2. It's just an extra bit of software in the driver's path, and the XDP program decides whether to handle it itself or pass id down to the kernel. Pretty useful to keep ARP, ICMP, BGP, etc without extra code.
3. XDP is closer to a lambda than anything: the code runs once for every single packet, meaning its runtime is extremely short. This also means that the long-running process is your kernel; and that updating the code is an atomic operation that done on the fly.
4. A lot of facilities are already provided, and the biggest of them is maps. The kernel handles all the stateful things to feed data (routing tables, arp tables, etc) to your dataplane code. CPU affinity is also handled by the kernel in the sense that XDP runs on the CPU responsible for the NIC queue, whose mapping is controlled through standard kernel interfaces, unrelated to XDP (meaning: not on your mind).
Now, speaking purely of optimizations. Yes, DPDK will always be better CPU-wise because you can compile it with -march native while eBPF is JIT-ed when available (and pretty poorly, having already looked at it).

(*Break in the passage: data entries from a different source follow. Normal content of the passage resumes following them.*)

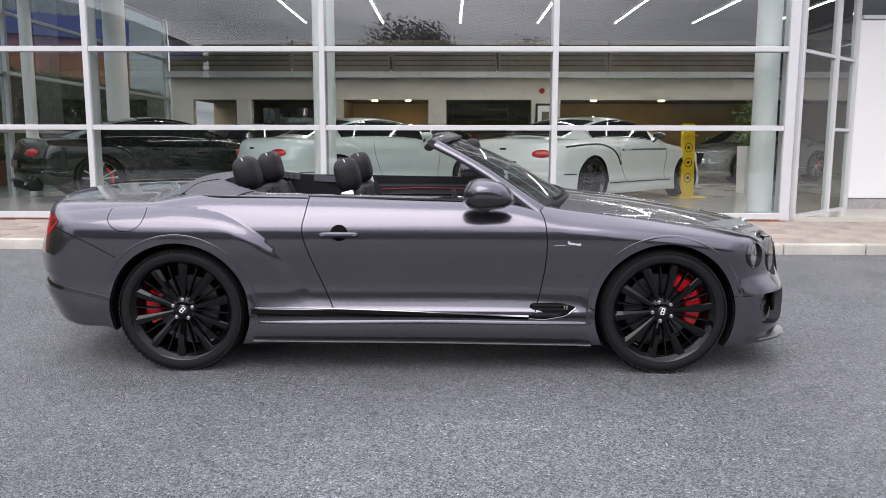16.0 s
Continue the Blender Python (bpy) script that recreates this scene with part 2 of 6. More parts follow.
M_SCREEN = glass_material("windscreen glass", (0.46, 0.57, 0.55), mirror=0.17)
M_LENS = glass_material("lamp lens", (0.95, 0.97, 1.0), mirror=0.30)
M_PANE = glass_material("showroom glass", (0.80, 0.86, 0.84), mirror=0.16, rise=2.7)
M_PANE_SOUTH = glass_material("clear return glazing", (0.70, 0.77, 0.74), mirror=0.05, rise=6.0)
M_PANE_NORTH = glass_material("tinted end glazing", (0.36, 0.41, 0.40), mirror=0.12)
M_CARGLASS = mat("tinted car glass", (0.012, 0.014, 0.016), 0.05, coat=1.0)


# ---------------------------------------------------------------- mesh tools
def mesh_object(name, verts, faces, mats, parent=None, smooth=False, angle=35.0, face_mats=None):
    me = bpy.data.meshes.new(name)
    me.from_pydata([tuple(v) for v in verts], [], [tuple(f) for f in faces])
    for m in (mats if isinstance(mats, (list, tuple)) else [mats]):
        me.materials.append(m)
    if face_mats is not None:
        me.polygons.foreach_set("material_index", face_mats)
    me.validate()
    me.update()
    if smooth:
        me.shade_smooth()
        me.set_sharp_from_angle(angle=radians(angle))
    ob = new(name, me)
    if parent is not None:
        ob.parent = parent
    return ob


def part(name, bm, material, parent, label="", smooth=True, angle=35.0):
    """One mesh object from a bmesh, under a thing or a part."""
    bmesh.ops.recalc_face_normals(bm, faces=bm.faces)
    me = bpy.data.meshes.new(name)
    bm.to_mesh(me)
    bm.free()
    for m in (material if isinstance(material, (list, tuple)) else [material]):
        me.materials.append(m)
    if smooth:
        me.shade_smooth()
        me.set_sharp_from_angle(angle=radians(angle))
    ob = new(name, me)
    if parent is not None:
        ob.parent = parent
    if label:
        ob["label"] = label
    return ob


def put(name, mesh, parent, m=None, label=""):
    """One more object on a mesh that is there already."""
    ob = new(name, mesh)
    if parent is not None:
        ob.parent = parent
    if m is not None:
        ob.matrix_basis = m
    if label:
        ob["label"] = label
    return ob


def thing(name, m, label, category, group="", kind=""):
    ob = new(name)
    ob.empty_display_size = 0.2
    ob.matrix_basis = m
    return tagged(ob, label, category, group, kind)


def add_box(bm, a, b, bevel=0.0, seg=2, m=None):
    got = bmesh.ops.create_cube(bm, size=1)
    vs = got["verts"]
    for v in vs:
        v.co = Vector([(p + q) / 2 + c * abs(q - p) for p, q, c in zip(a, b, v.co)])
    if bevel:
        es = list({e for v in vs for e in v.link_edges})
        r = bmesh.ops.bevel(bm, geom=es, offset=bevel, segments=seg, affect="EDGES", profile=0.5)
        vs = list({v for f in r["faces"] for v in f.verts} | {v for v in vs if v.is_valid})
    if m is not None:
        bmesh.ops.transform(bm, matrix=m, verts=[v for v in vs if v.is_valid])
    return vs


def box_bm(a, b, bevel=0.0, seg=2):
    bm = bmesh.new()
    add_box(bm, a, b, bevel, seg)
    return bm


def lathe(profile, n=64, axis="x", close=False):
    """Profile of (along, radius) turned round an axis."""
    bm = bmesh.new()
    rings = []
    for i in range(n):
        a = 2 * math.pi * i / n
        ring = []
        for h, r in profile:
            c = (h, r * math.cos(a), r * math.sin(a)) if axis == "x" else ((r * math.cos(a), h, r * math.sin(a)) if axis == "y" else (r * math.cos(a), r * math.sin(a), h))
            ring.append(bm.verts.new(c))
        rings.append(ring)
    k = len(profile)
    for i in range(n):
        p, q = rings[i], rings[(i + 1) % n]
        for j in range(k if close else k - 1):
            try:
                bm.faces.new((p[j], p[(j + 1) % k], q[(j + 1) % k], q[j]))
            except ValueError:
                pass
    if not close:
        for end in (0, k - 1):
            if profile[end][1] < 1e-5:
                continue
    bmesh.ops.remove_doubles(bm, verts=bm.verts, dist=1e-6)
    return bm


def add_tube(bm, pts, radius, n=8, flat=1.0, up=None, cap=True):
    """A tube along points; radius may be a number or one for each point; flat squeezes it along up."""
    pts = [Vector(p) for p in pts]
    rs = radius if isinstance(radius, (list, tuple)) else [radius] * len(pts)
    rings = []
    ref = Vector(up) if up else None
    for i, p in enumerate(pts):
        d = (pts[min(i + 1, len(pts) - 1)] - pts[max(i - 1, 0)]).normalized()
        u = ref if ref else (Vector((0, 0, 1)) if abs(d.z) < 0.9 else Vector((1, 0, 0)))
        s = d.cross(u).normalized()
        w = s.cross(d).normalized()
        ring = []
        for j in range(n):
            a = 2 * math.pi * (j + 0.5) / n
            ring.append(bm.verts.new(p + s * (rs[i] * math.cos(a)) + w * (rs[i] * flat * math.sin(a))))
        rings.append(ring)
    for a, b in zip(rings, rings[1:]):
        for j in range(n):
            bm.faces.new((a[j], a[(j + 1) % n], b[(j + 1) % n], b[j]))
    if cap:
        bm.faces.new(rings[0][::-1])
        bm.faces.new(rings[-1])


def prism(bm, poly, axis, lo, hi):
    """A solid from a polygon in the plane across an axis."""
    def at(p, h):
        return {"x": (h, p[0], p[1]), "y": (p[0], h, p[1]), "z": (p[0], p[1], h)}[axis]
    a = [bm.verts.new(at(p, lo)) for p in poly]
    b = [bm.verts.new(at(p, hi)) for p in poly]
    n = len(poly)
    fs = [bm.faces.new(a), bm.faces.new(b)]
    for i in range(n):
        fs.append(bm.faces.new((a[i], a[(i + 1) % n], b[(i + 1) % n], b[i])))
    bmesh.ops.recalc_face_normals(bm, faces=fs)
    return a + b


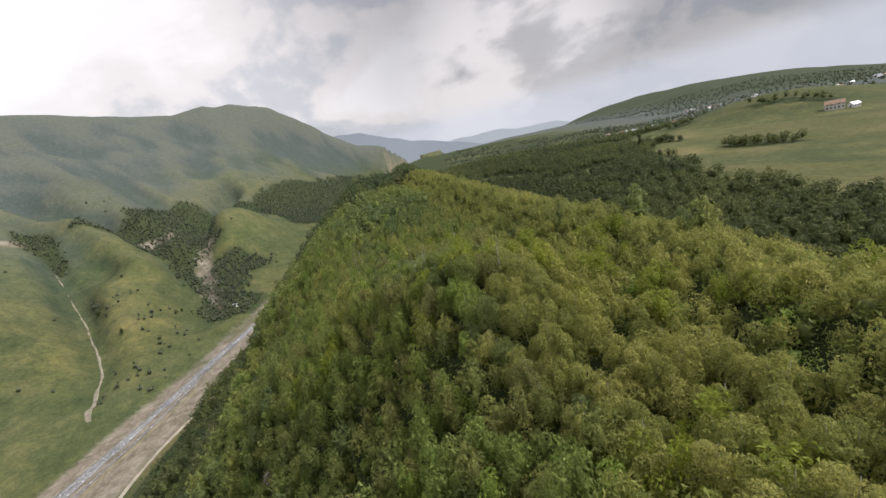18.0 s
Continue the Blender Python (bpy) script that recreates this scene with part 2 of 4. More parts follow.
# backdrop only: haze is painted as an even pale blue glow
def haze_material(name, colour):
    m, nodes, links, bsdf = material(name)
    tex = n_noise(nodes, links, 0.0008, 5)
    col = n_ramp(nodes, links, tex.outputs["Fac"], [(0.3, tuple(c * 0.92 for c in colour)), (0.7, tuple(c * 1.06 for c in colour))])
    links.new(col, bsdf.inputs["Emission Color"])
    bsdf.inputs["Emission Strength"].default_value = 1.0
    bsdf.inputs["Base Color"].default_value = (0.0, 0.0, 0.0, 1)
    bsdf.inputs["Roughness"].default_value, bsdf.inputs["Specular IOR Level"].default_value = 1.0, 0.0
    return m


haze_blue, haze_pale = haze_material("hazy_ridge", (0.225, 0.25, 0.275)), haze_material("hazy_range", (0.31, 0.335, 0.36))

# river: milky shallow water over gravel, with white riffles
water, wnodes, wlinks, wb = material("silty_water")
w_a, w_b = n_noise(wnodes, wlinks, 0.06, 5), n_noise(wnodes, wlinks, 0.5, 4)
w_col = n_ramp(wnodes, wlinks, w_a.outputs["Fac"], [(0.35, (0.15, 0.15, 0.155)), (0.6, (0.24, 0.235, 0.235))])
w_foam = n_ramp(wnodes, wlinks, w_b.outputs["Fac"], [(0.57, 0.0), (0.70, 0.85)])
wlinks.new(n_mix(wnodes, wlinks, w_foam, w_col, (0.72, 0.72, 0.72)), wb.inputs["Base Color"])
wb.inputs["Roughness"].default_value = 0.22
n_bump(wnodes, wlinks, wb, w_b.outputs["Fac"], 0.5, 0.3)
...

However, from experience, the parts that actually take time are map lookups (looking up the nexthop, looking up the mac address, etc), and those are written in C in the kernel, thus are as optimized as the kernel can be. Recompiling the kernel for your CPU can boost performance, but I've never done it myself.
Today, I would consider that unless you absolutely need the absolute best performance, XDP is more than fine. Modern CPUs are so fast that it's not worth it to consider DPDK for most cases.
- container routing like there? the dpdk runtime is a no-go, and the operational flexibility of xdp is a killer.
- network appliances like switches/routers? shell out a few extra bucks and buy a slightly better CPU. if latency is paramount, or you're doing per-packet processing that cannot fit in an ebpf probe, then go the dpdk route.
At a previous job, I rewrote for fun a simple internal dpdk routing application using xdp: only half the performance (in packets per second, not bits per second) on the same hardware with no optimizations whatsoever, in 100 lines or ebpf. Mind you, I could saturate a 100Gbps link with 100 bytes packets, not 64 bytes, what a tragedy /s. On more modern hardware (latest EPYC), I trivially reached 200Mpps on an 8 core CPU using XDP.
Long story short, you'll know when you need DPDK.